Set amid the torture and extrajudicial killing of dissidents in a South American jail, Kiss of the Spider Woman focuses on two inmates who couldn’t be more different.
The openly homosexual Molina (Ainsley Melham) is a window-dresser who escapes the grim realities of imprisonment through fantasy and an obsessive devotion to Aurora (Caroline O’Connor), glamorous star of the golden age of cinema.
His new cellmate Valentin (Adam-Jon Fiorentino) disdains frivolity for principle. This unsmiling Marxist revolutionary won’t betray his comrades, despite interrogation under torture, and he has no time for Molina’s endless prattle.

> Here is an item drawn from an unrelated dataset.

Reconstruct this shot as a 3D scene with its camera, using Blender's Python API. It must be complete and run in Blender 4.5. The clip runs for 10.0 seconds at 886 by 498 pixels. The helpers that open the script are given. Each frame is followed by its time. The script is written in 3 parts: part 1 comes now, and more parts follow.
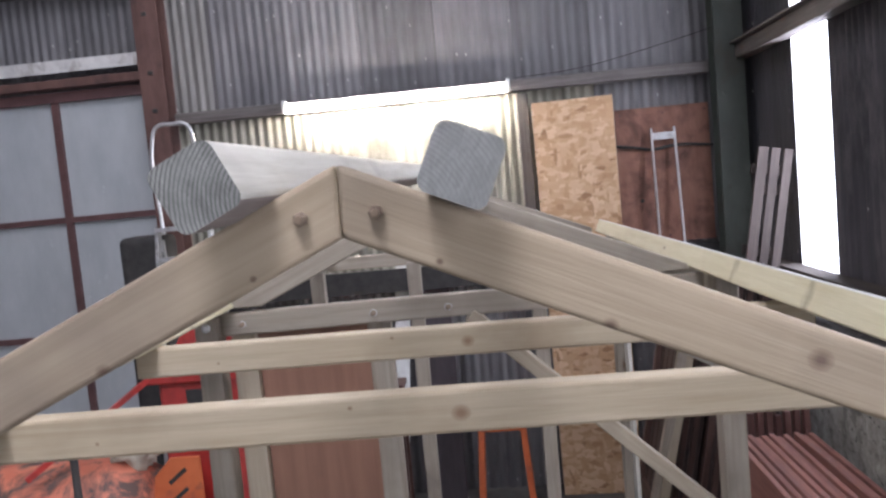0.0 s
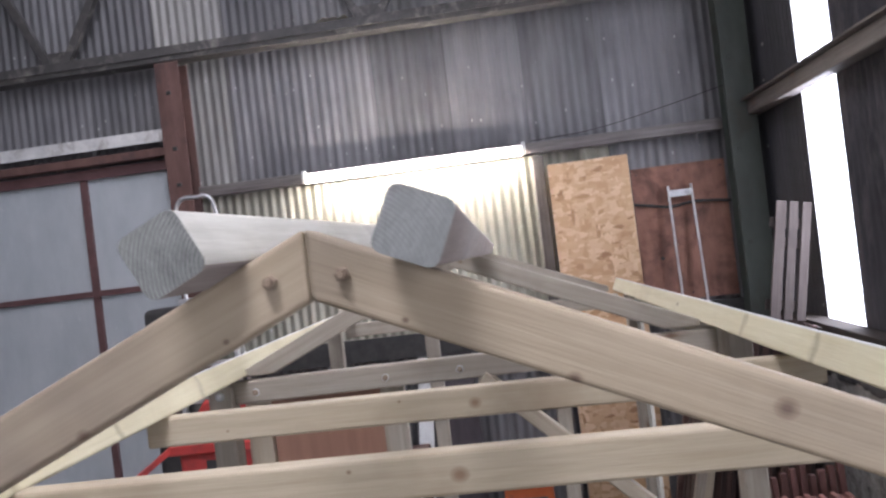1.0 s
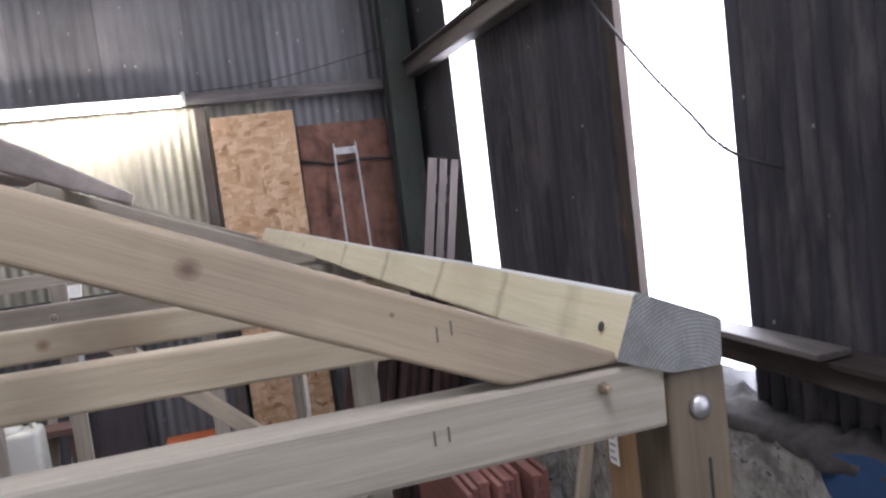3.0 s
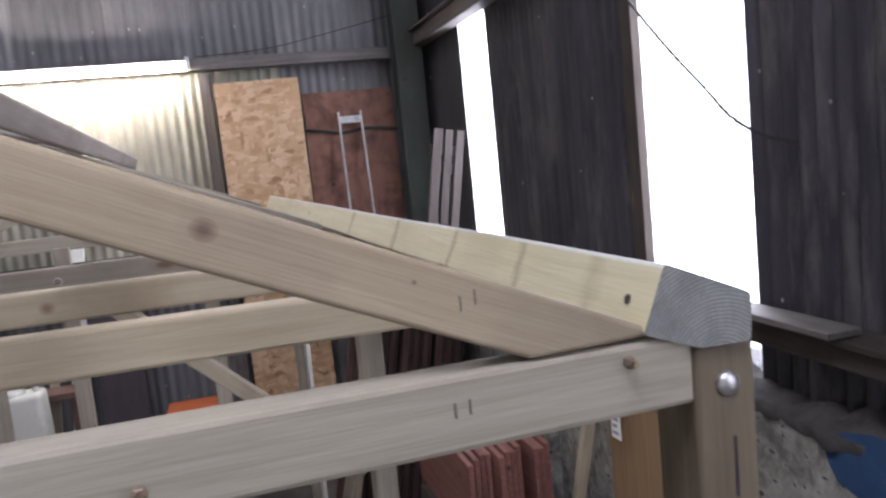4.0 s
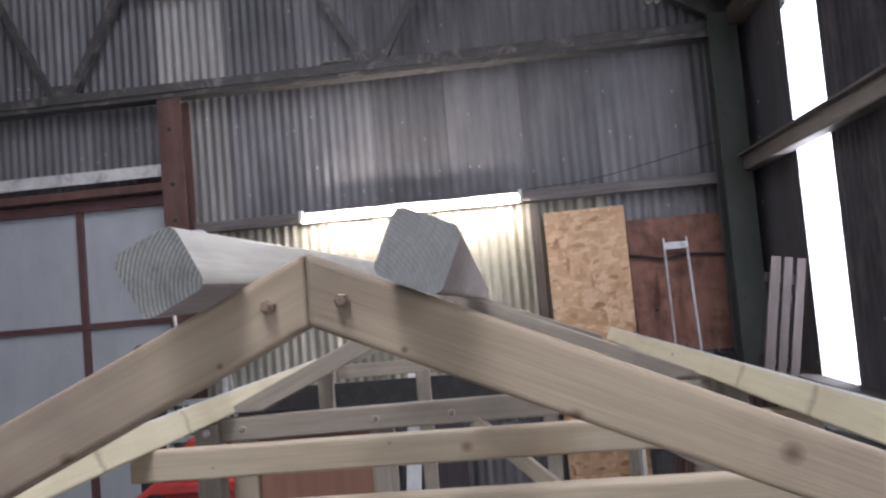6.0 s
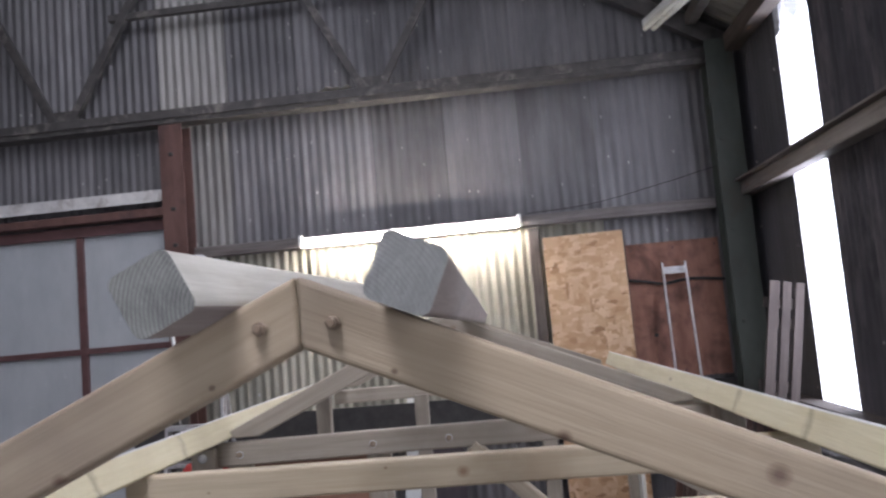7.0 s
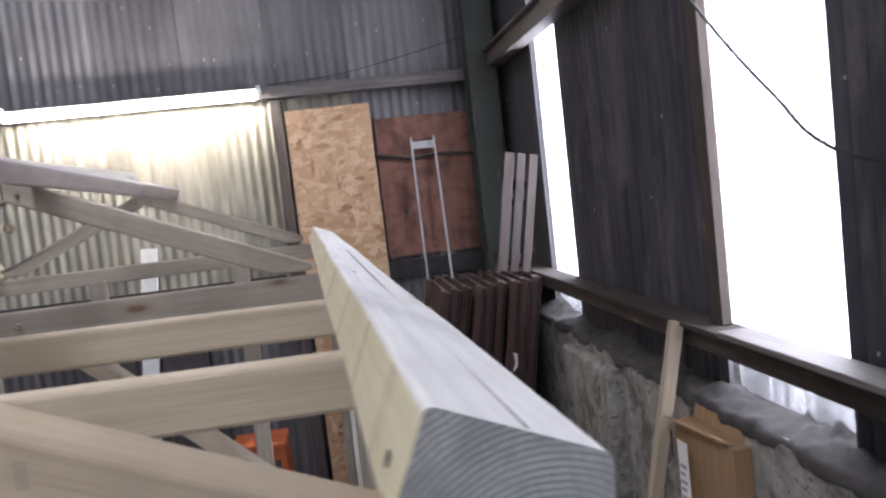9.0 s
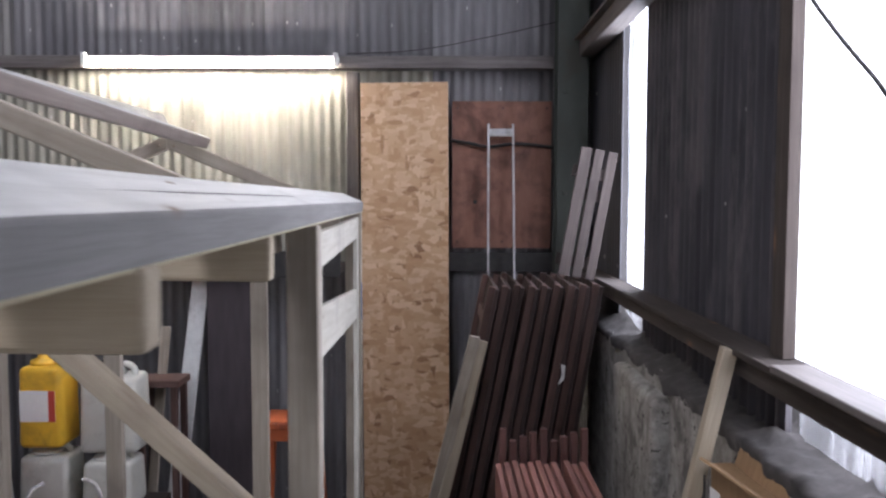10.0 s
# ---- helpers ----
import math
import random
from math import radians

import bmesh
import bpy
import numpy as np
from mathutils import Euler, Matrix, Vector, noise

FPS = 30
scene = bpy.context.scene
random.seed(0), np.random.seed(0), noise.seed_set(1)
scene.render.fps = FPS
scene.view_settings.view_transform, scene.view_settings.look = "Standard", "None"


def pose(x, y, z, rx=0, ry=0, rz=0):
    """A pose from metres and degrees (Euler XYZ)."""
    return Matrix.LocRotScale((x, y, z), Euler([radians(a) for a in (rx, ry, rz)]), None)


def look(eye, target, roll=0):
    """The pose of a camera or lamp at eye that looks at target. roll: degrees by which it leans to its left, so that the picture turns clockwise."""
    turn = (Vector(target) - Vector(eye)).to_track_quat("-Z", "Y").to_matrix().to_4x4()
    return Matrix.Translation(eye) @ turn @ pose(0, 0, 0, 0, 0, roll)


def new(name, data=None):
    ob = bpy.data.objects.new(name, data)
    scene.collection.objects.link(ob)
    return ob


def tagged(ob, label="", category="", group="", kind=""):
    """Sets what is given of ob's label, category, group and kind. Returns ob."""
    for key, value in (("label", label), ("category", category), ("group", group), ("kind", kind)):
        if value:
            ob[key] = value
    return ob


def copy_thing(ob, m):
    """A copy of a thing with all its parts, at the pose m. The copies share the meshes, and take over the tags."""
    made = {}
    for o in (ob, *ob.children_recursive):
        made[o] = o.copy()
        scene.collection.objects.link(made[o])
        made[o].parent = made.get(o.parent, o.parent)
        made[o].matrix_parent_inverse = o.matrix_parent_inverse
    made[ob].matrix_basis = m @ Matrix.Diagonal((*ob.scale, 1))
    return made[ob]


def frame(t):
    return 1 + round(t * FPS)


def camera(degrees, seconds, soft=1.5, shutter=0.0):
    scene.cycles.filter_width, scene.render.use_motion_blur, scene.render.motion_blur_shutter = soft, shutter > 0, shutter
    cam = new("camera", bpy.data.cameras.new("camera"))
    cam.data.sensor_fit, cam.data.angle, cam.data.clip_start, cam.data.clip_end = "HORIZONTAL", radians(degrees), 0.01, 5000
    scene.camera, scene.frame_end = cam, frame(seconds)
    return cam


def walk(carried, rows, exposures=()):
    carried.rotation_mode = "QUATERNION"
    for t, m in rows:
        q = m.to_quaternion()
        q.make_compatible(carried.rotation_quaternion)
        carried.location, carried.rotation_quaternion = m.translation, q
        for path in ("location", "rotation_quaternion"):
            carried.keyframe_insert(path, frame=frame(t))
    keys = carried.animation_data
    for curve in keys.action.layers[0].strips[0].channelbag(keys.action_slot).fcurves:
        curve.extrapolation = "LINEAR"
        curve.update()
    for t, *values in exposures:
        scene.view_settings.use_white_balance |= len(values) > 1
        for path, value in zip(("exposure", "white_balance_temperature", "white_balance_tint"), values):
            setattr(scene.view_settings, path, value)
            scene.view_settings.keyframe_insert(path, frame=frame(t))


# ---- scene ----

Antagonism turns to kindness, and then to love, as the pair lean on one another to endure horrific suffering. But when the jail’s warden (Bert LaBonte) enlists Molina’s aid to crack Valentin, dangling the chance of freedom if he betrays his lover, the stage is set for romantic tragedy.
Dean Bryant’s production is ideally cast. You might remember Melham as the dreamboat lead in Aladdin, and he gives an exquisite performance here as Molina. His Puck-like flamboyance and instinctive kindness yield to anguish as he falls in love with Fiorentino’s brooding Valentin. The show owes much to the delicacy of the acting, which generates an intimately rendered sense of emotional inevitability as the unlikely love story plays out.
Caroline O’Connor was born to play the strange and demanding role of Aurora, a figure who embodies, with glamour of a sometimes grotesquely ironic kind, the lure of escape into the imagination and who also regularly transforms into the Spider Woman – a psychopomp whose kiss is impossible to resist, and invariably fatal.
O’Connor sings, dances and acts brilliantly, and the voluptuousness of her vocals invites fantastic transformation in a way that, visually and in terms of dramatic space, this production sometimes fails to capitalise on. Some of the show’s magical realist eruptions – featuring chorus lines of fascist paramilitaries baton-dancing, and so on – can look like silly stage business.
And if the repressed feminine can be deeply affecting – Natalie Gamsu as Molina’s mother and Elandrah Eramina as Valentin’s girlfriend both sing with charismatic poignancy – shifts between fantasy and reality aren’t sculpted through design as sharply as they should be.
For all that, talented lead performances maintain a vice-like grip on your attention and build an aching emotional intensity in the second half. It won’t satisfy everyone, but musical theatre fans should be pleased by the rare chance to see this ambitious show staged.